- Given instruction: Filter for the word "part" and keep each matching line.

- Information shown:

+---+

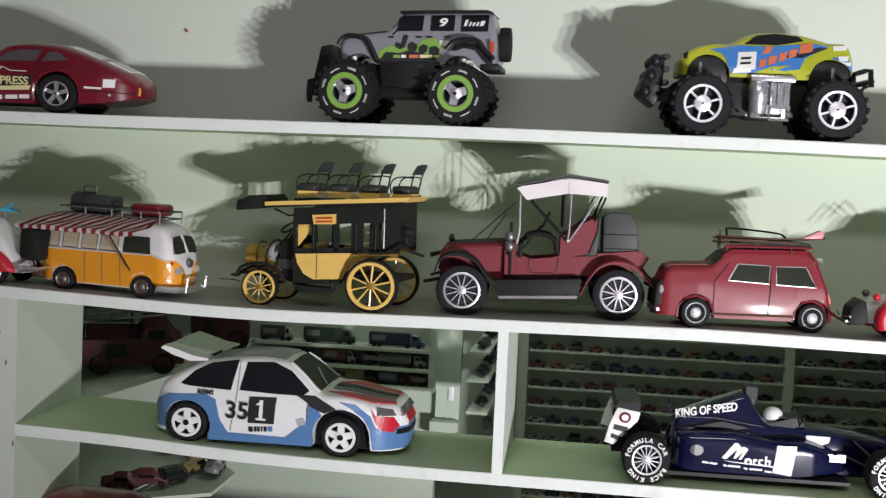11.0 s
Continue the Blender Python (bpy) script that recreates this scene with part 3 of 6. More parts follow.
    for x in (-0.0785, 0.0785):
        for s in (-1, 1):
            t = wheel(T, x, s * 0.074, 0.0442, 0.0422, 0.05, "tri", M_CHROME, far=s > 0, n_spokes=3, rim=0.42, tread=22, ring_mat=M_LIME, ring=1.42, hub=0.5)
            if s < 0:
                for k in range(4):
                    a0 = 0.5 + k * math.pi / 2
                    bm = bmesh.new()
                    tube(bm, [(0.0315 * math.cos(a0 + d), -0.0004, 0.0315 * math.sin(a0 + d)) for d in np.linspace(-0.22, 0.22, 6)], 0.0007, 5)
                    part("tyre_mark", bm, M_STICKER, t)
                    for d in (0.6, 0.68, 0.76, 0.84, 0.92):
                        r0 = 0.03
                        bm = bmesh.new()
                        tube(bm, [(r0 * math.cos(a0 + d), -0.0004, r0 * math.sin(a0 + d)), ((r0 + 0.003) * math.cos(a0 + d), -0.0004, (r0 + 0.003) * math.sin(a0 + d))], 0.0007, 4)
                        part("tyre_mark", bm, M_STICKER, t)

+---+

- Answer to the exercise:
Continue the Blender Python (bpy) script that recreates this scene with part 3 of 6. More parts follow.
                    part("tyre_mark", bm, M_STICKER, t)
                        part("tyre_mark", bm, M_STICKER, t)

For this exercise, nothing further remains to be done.